Wednesday, October 30, 2013

Sell The Top Day


I have designated Thursday, October 31 as "Sell the Top Day".  It just happens to fall on Halloween and there are some ghoulish data elements to the big hump in stocks.

1.  While stock ownership is at a record low, speculative money is now pouring into stocks at the fastest rate since 2000.  The first tells you the boomers are done with growing stock portfolios.  The second tells you risk aversion is gone and the selected public would now rather seek a gain than avoid a loss.  Bad news.

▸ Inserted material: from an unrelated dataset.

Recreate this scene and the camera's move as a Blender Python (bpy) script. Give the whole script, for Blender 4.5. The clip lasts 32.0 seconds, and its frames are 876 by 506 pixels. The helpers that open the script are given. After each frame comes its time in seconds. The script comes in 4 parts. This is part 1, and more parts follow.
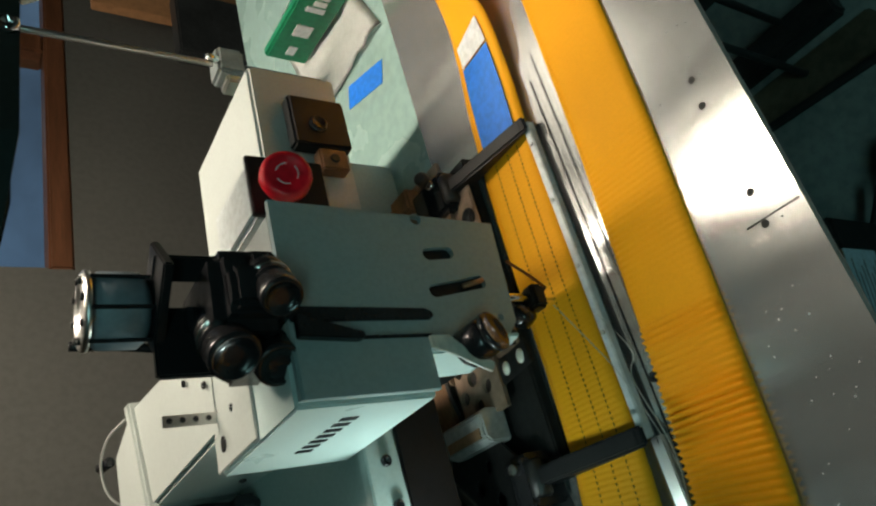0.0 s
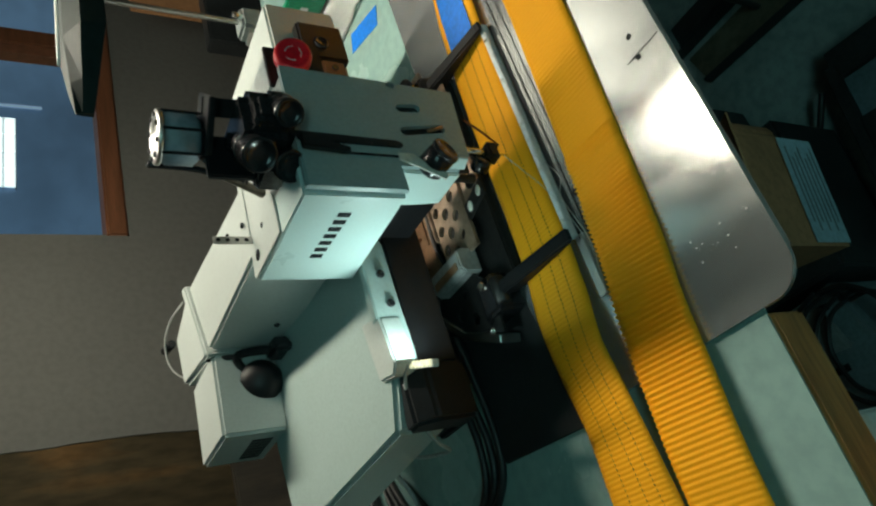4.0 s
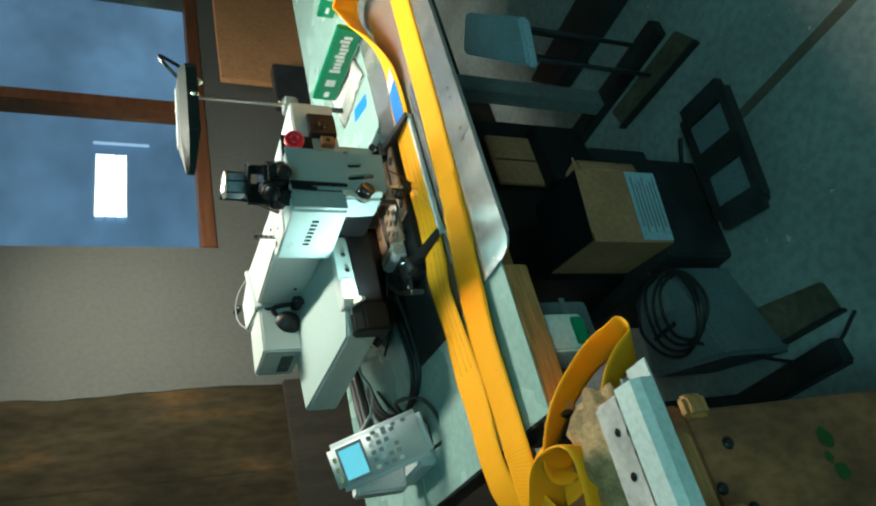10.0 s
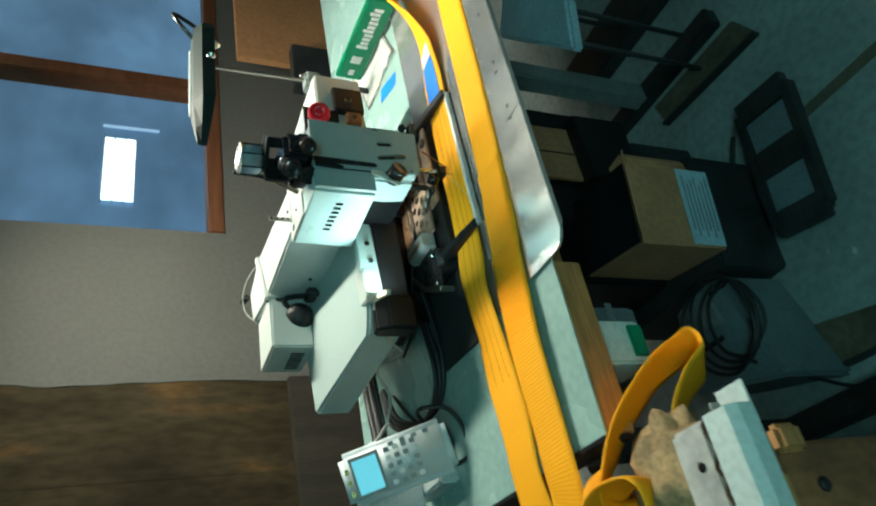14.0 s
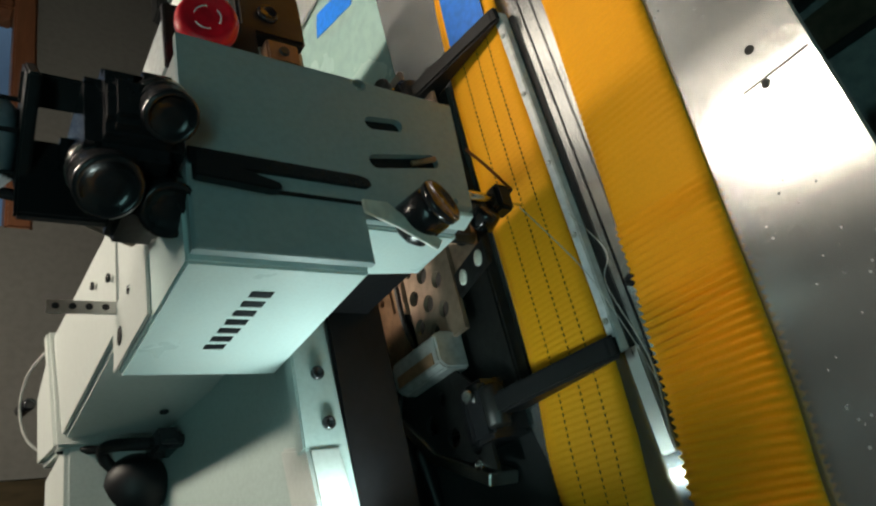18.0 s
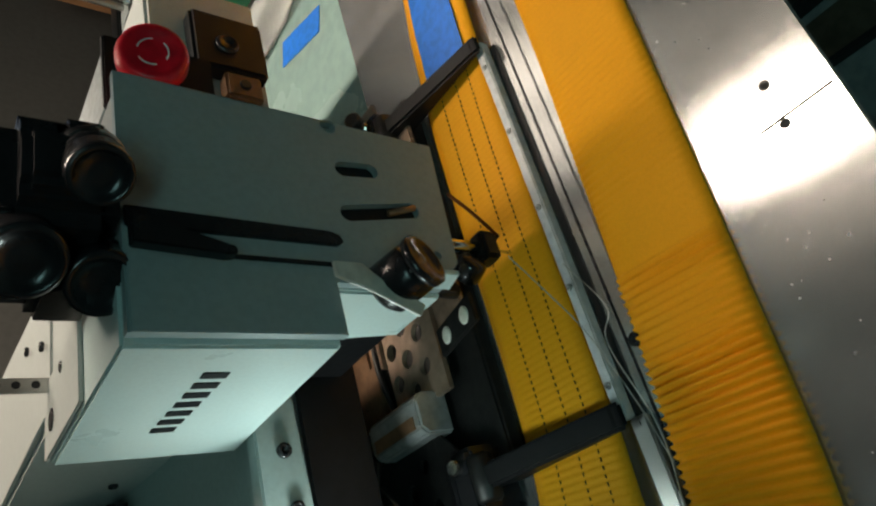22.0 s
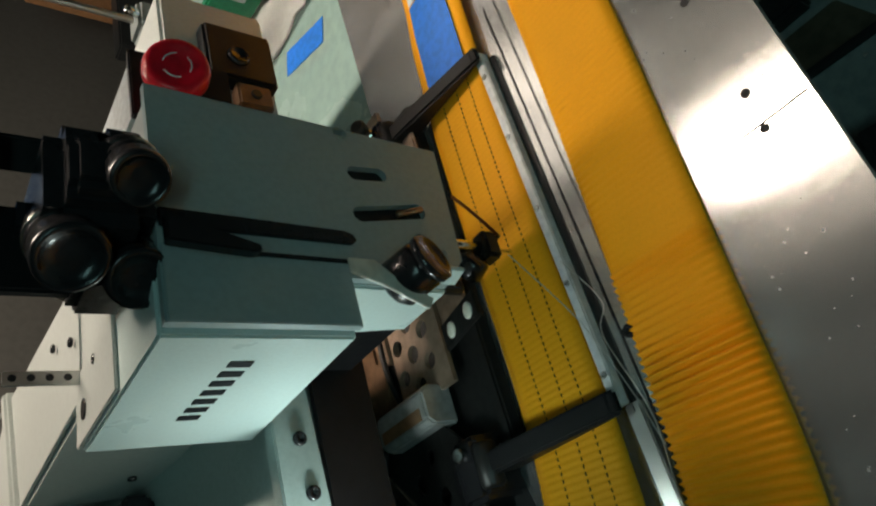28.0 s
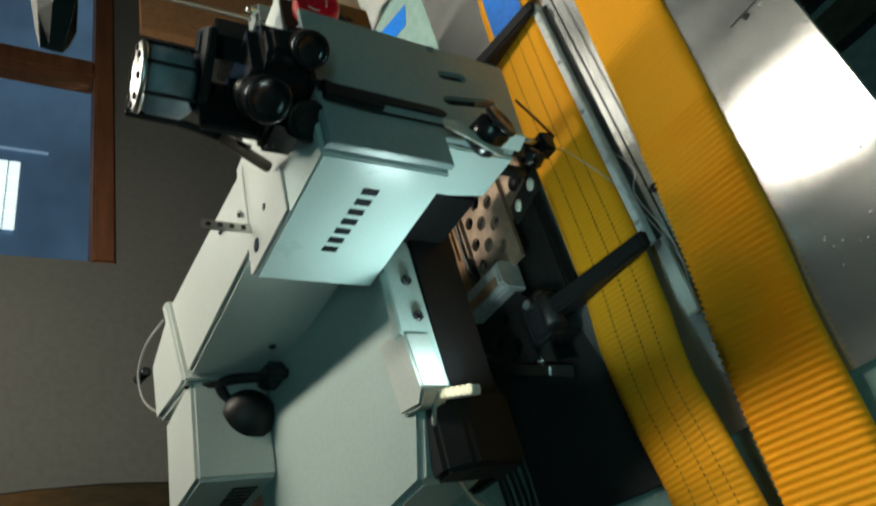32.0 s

2. The rich are tearing down homes at a record pace across the nation to build bigger ones.  This was Ben Bernanke's main wealth effect strategy.  His ideas was that if he pumped asset prices, primarily stocks, the rich would buy your house if you lived in their neighborhood and they would take it in foreclosure if you lived in your neighborhood.  Its working.

3. It takes Fed intervention of 85 billion a month and the treasury's already trillion plus to keep stocks higher.  It takes one word in a Fed statement to crash it all.  Now this may sound scarey but no one remembers what down looks like.  Scarey down.

Tuesday, October 22, 2013

Driving Air


The only distraction for investors now will continue to be the increasing high pitched sound of air being forced into the only opening of the equities balloon chamber.  The noise is distracting  but can be removed by wearing an Equity Manager's Headset manufactured by the Fed and sold at any business cable news outlet.  The headsets are constructed of two ten year notes held together with Wall Street's and Washington's favorite material, Ivy.  Though the material is considered not safe by previous users, it continues to be popular and is especially worn to major financial events.   The headsets can also be used when driving while texting at high speed, downhill, in heavy traffic.  

Tuesday, October 15, 2013

No Matter What Happens, Managers Will Still Be Clueless


Where the markets ride on the road through good news/bad news is only important to managers who  do not have a clue on how markets work.  A collapse or a surge higher in equities will be a short term opportunity.  The fact that managers cannot consistently deliver alpha no matter their pedigree is proof that most of them are accidental winners and perennial flat liners.   Up has always been the favorite of most successful macro equity managers and volatility with front running solutions has been the HF's bank.   Big Data momentum prop houses will be the next mediocre performers as short term momentum strategies will end up chasing their own tail as tightening latency solutions will deny any price separation opportunities between good news / bad news. 

Budget /Debt Ceiling struggles have gripped hard on upside hopes as congressional true believers bleed to promote a form of government servicing the privileged at the expense of those of lesser means.    But all governments in their evolution struggle with factions of extremism, adopting a tiny portion of their ideas but letting the bulk of it destroy the extremists who promote it.  

The problem in this particular market construct is the world has become accustomed to asset intervention and the belief it will always be delivered and will always work.   A default would be certainly bring significant flight to cash not seen since 2008.   A solution would put the bears on the bottom yet again.